Tuesday, 18 November 2008

A Midweek Trip to Hampden

I enjoy following the national football team, and try to get to Hampden in Glasgow for each home game. I don't have the time or inclination to follow club football, so the international game - with half a dozen games a year and a party atmosphere - is perfect for a part-time fan like me.

Normally, a midweek trip to Hampden in November for a non-competitive friendly game would be a test of loyalty, and the atmosphere at friendlies is always subdued compared to competitive matches. But tomorrow's game will be different. Firstly, it is against Argentina - one of the true giants of world football, and so a once-in-a-generation chance for the likes of me to see one of the best teams in the world in the flesh.

Secondly, it is Maradona's first game in charge of Argentina. Maradona is lionised across the globe as one of the best (Argentinians would say the best!) football players ever. However in Scottish football folklore he is famed for another reason. During the run up to Argentina's 1986 World Cup win, Argentina - driven by an inspired Maradona - put England to the sword. The English were extremely sore about this, as they said Maradona's first goal was a handball:

"Was it handball?" asked the press after the game. Maradona shrugged, and grinned. "A little with the head of Maradona and a little with the hand of God," he replied. A legend was born in Scotland. I remember at the time that Argentina tops outnumbered Scotland ones on the streets. I felt then it was a little childish. It still is, but that is part of the fun.

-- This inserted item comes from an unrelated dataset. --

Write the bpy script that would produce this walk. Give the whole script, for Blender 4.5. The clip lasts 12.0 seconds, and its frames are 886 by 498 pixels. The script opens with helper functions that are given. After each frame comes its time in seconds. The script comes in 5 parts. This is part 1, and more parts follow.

It will be strange going to Hampden tomorrow, feeling for once as excited to see the opposition as to cheer on Scotland!


mcgazz said...

I'm not having a go at the English, but the fact that the media here can't *ever* mention Maradona without making a reference to the "hand of God" comes across as major sour grapes. Maradona pretty much won the 1986 World Cup single-handedly (pardon the pun) and it's not like England had a chance against Argentina, dubious goal or not.

Robert Craig said...

Well, that's the last time I drive for a midweek evening game! Traffic was dreadful.

Sounds McGazz like the English media, as well as the Scottish fans, have long memories.

Billy said...

His second goal that day was outstanding, but I actually stopped supporting Argentina when he handled the ball.

Maradonna commented on Terry Butcher's refusal to shake his hand by pointing out England won the world cup with a non goal. Perhaps he was trying to endear himself to the Scots fans, but given how no matter who england play, 1966 keeps getting a mention, it had to be said.